Manually annotate some documents

Most likely, your project will involve some kind of information extraction – for example you may need to extract information about the study’s participants, drug or disease names, etc. A wide range of techniques and tools are at your disposal, and at this point you are getting to the interesting part of your project. But regardless of the approach you choose, you will need to verify that it produces satisfying results on your corpus of text. The most common way of assessing this is to compare its output to “ground truth” labels from a human expert (probably yourself). Also, if the information you are looking for is difficult to extract automatically and if your corpus is small, you might rely fully on manual labelling instead of using automated methods.
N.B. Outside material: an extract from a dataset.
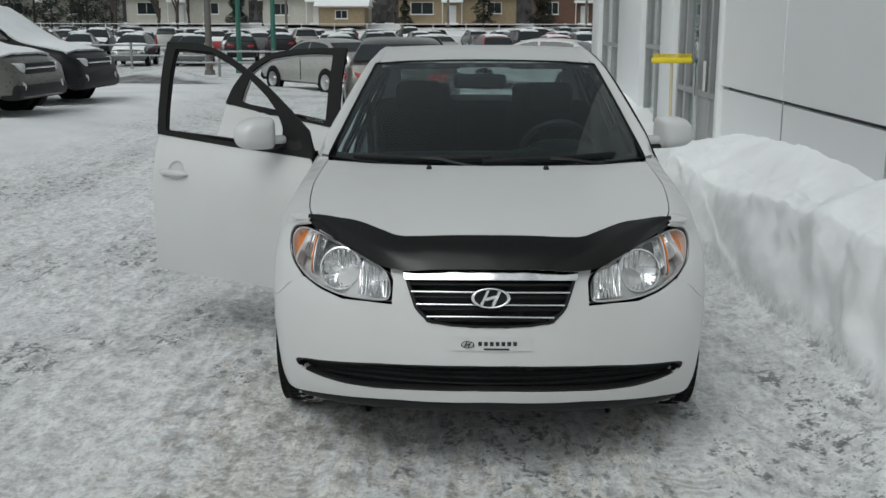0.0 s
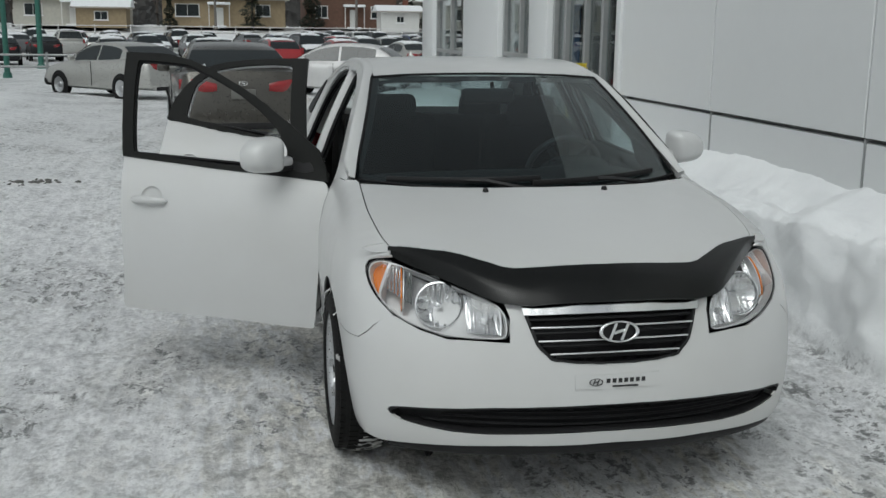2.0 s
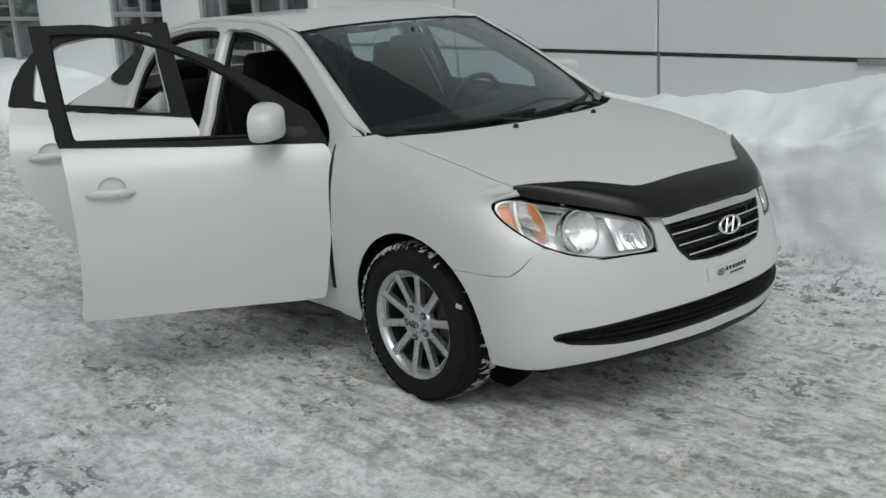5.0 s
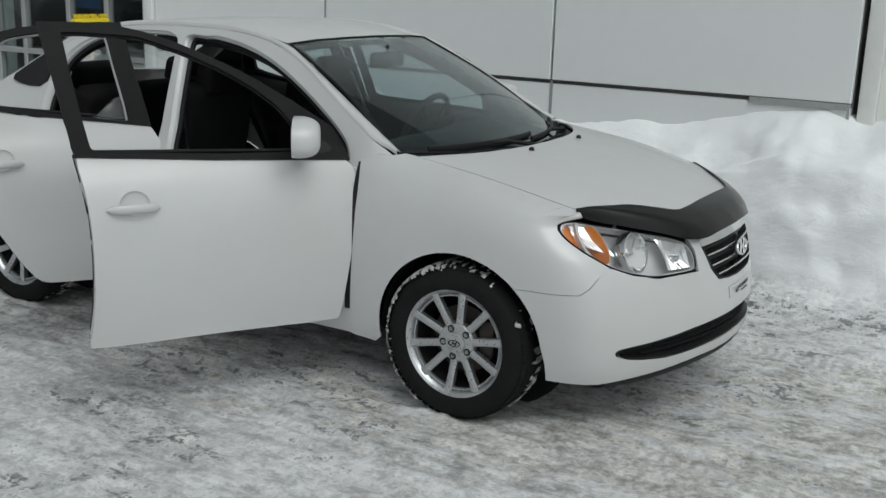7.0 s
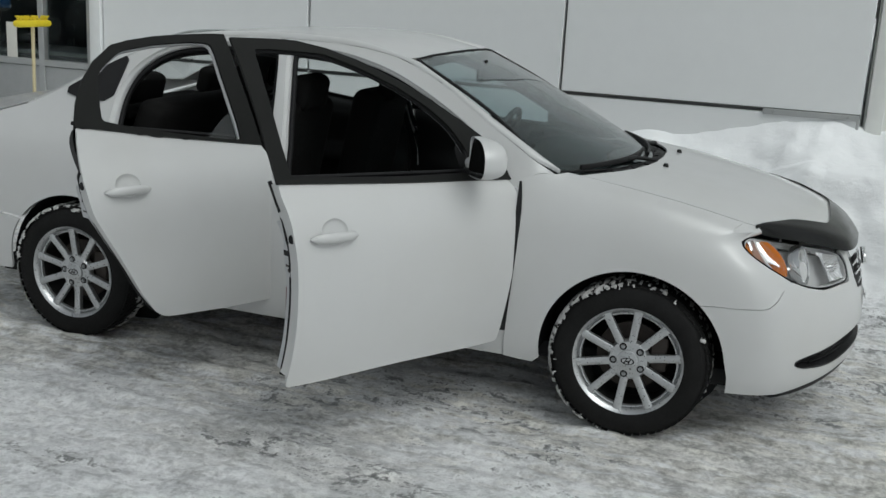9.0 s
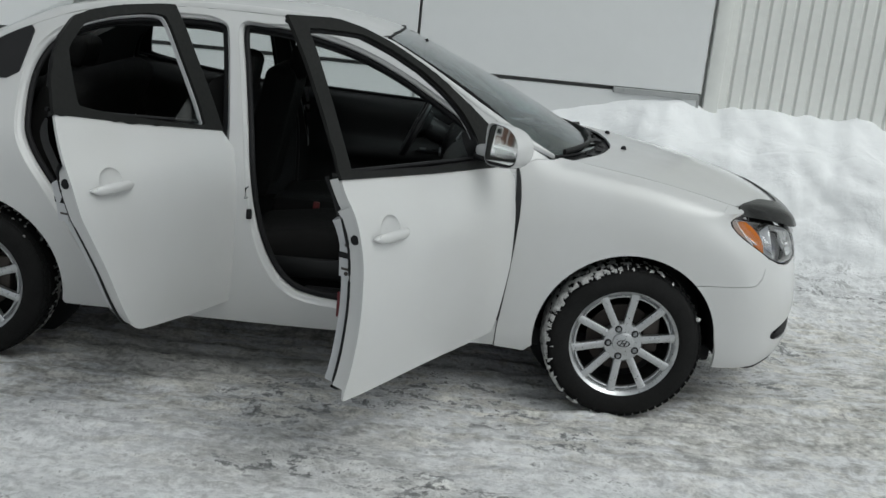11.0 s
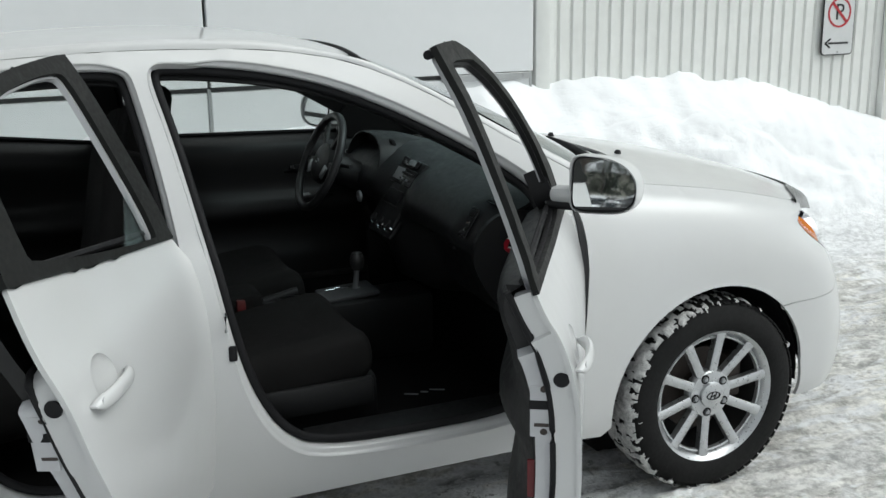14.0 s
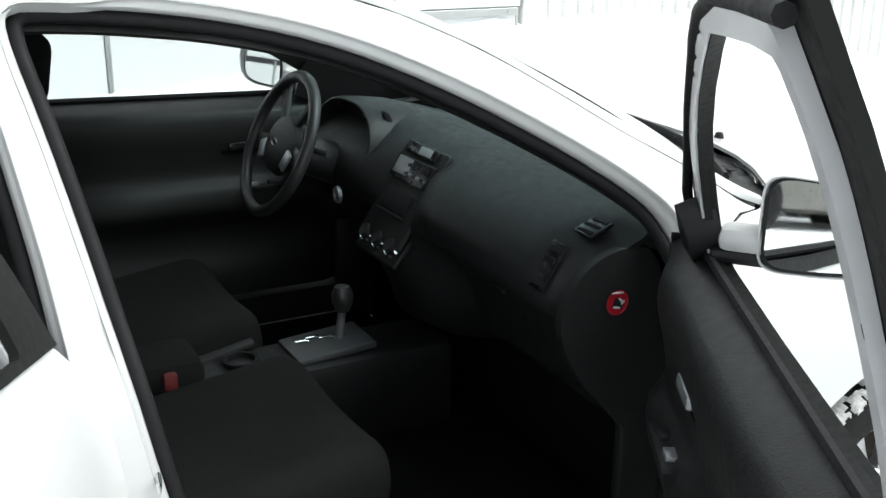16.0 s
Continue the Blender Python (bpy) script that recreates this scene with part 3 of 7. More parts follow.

Fortunately, labelling the documents we just downloaded will be very easy. Pubget created a subdirectory called subset_allArticles_labelbuddyData, which contains files named documents_00001.jsonl, documents_00002.jsonl etc. Each of these files can be imported into labelbuddy and contains a batch of 200 articles. Inside that directory, create a labelbuddy database for your project and import a first batch of articles. This can be done from labelbuddy’s graphical interface or with the following command:

# create database and import documents
labelbuddy myproject.labelbuddy --import-docs ./documents_00001.jsonl
# launch labelbuddy
labelbuddy myproject.labelbuddy

Now you can create some labels and start annotating documents. You can refer to labelbuddy’s documentation (also available through the “Help” menu in labelbuddy).

Once you have annotated some documents, export the annotations to a JSON file (either from the “Import & Export menu” or with the labelbuddy export-docs command) . This will allow you to track the annotations in Git, but also to easily read them with tools such as Python or R for your analyses.

Consider adding a project to the labelbuddy-annotations repository

We encourage you to share any annotations you create in the labelbuddy-annotations repository. To do so, you simply need to fork the repository, and add a subdirectory in projects in which you store the labelbuddy file you are annotating, the labels you created in labelbuddy and your annotations. The repository’s documentation provides all the details to get started.

Adding your annotations to this repository has several advantages. It makes your annotations visible online, easy to re-use and combine with other projects. The repository also contains some utilities to work with the annotations. For example, it can compile a CSV file that combines all the annotations from all projects, along with information about the articles. See the documentation on using the repository for details.

Use your text corpus and manual annotations for analysis

Now you have your text corpus and your manual annotations in convenient formats, ready to load with your favorite scientific tools and analyze. The real work can begin!